Speaking about instant payments at the regional level, the Standard CIB executive said out the 31 instant payment systems in development, 14 look to enable interoperability between the bank-owned as well as the mobile facilities. “From a regional perspective, such capabilities would accelerate some of the financial transactions and flows we’d like to see within the region.

“The birth of TCIB, which are transactions cleared on an immediate basis, and the birth of the Pan-Africa payments settlement system, are accelerating the regional requirement for systems that ensure harmonised regulation and acceleration of cross-border transactions that are frictionless. This helps promote the participation of other non-banked entities to then accelerate some of the offerings we see in the market.”

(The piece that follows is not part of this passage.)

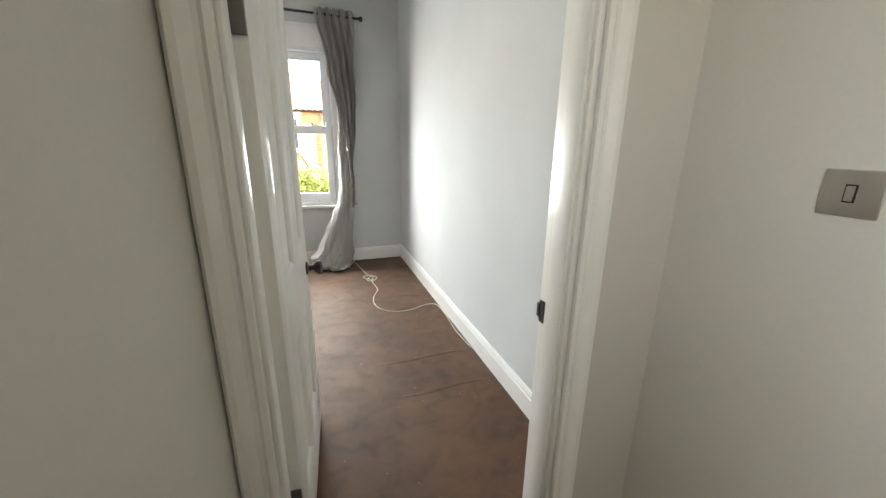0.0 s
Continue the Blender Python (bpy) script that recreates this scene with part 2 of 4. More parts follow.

She pointed out that the emergence of fintech entities and collaboration with the banks have the potential to enable wallet-to-wallet capabilities from a cross-border perspective and ensure the touted interoperability.

“We see this as a powerful aspect for instant payment systems because it will promote transactions for all persons, without the confines of traditional bank accounts. For example, even if they only have a mobile wallet, they will be able to transact and be financially included.

“Inclusion is quite important, especially on the African continent. It is important to promote market innovation that is offered through the banks and non-banks, so there is that requirement for us to participate, collaborate and to deliver instant payments.”

Key among the bank’s observations is that mobile money is a main driver for financial inclusion, she stated. “We cannot achieve financial inclusion by just relying on the traditional bank accounts that we have today, but the growth seen in mobile money is a key of inclusion, tackling the 400 million adults that don’t have access to financial services today.”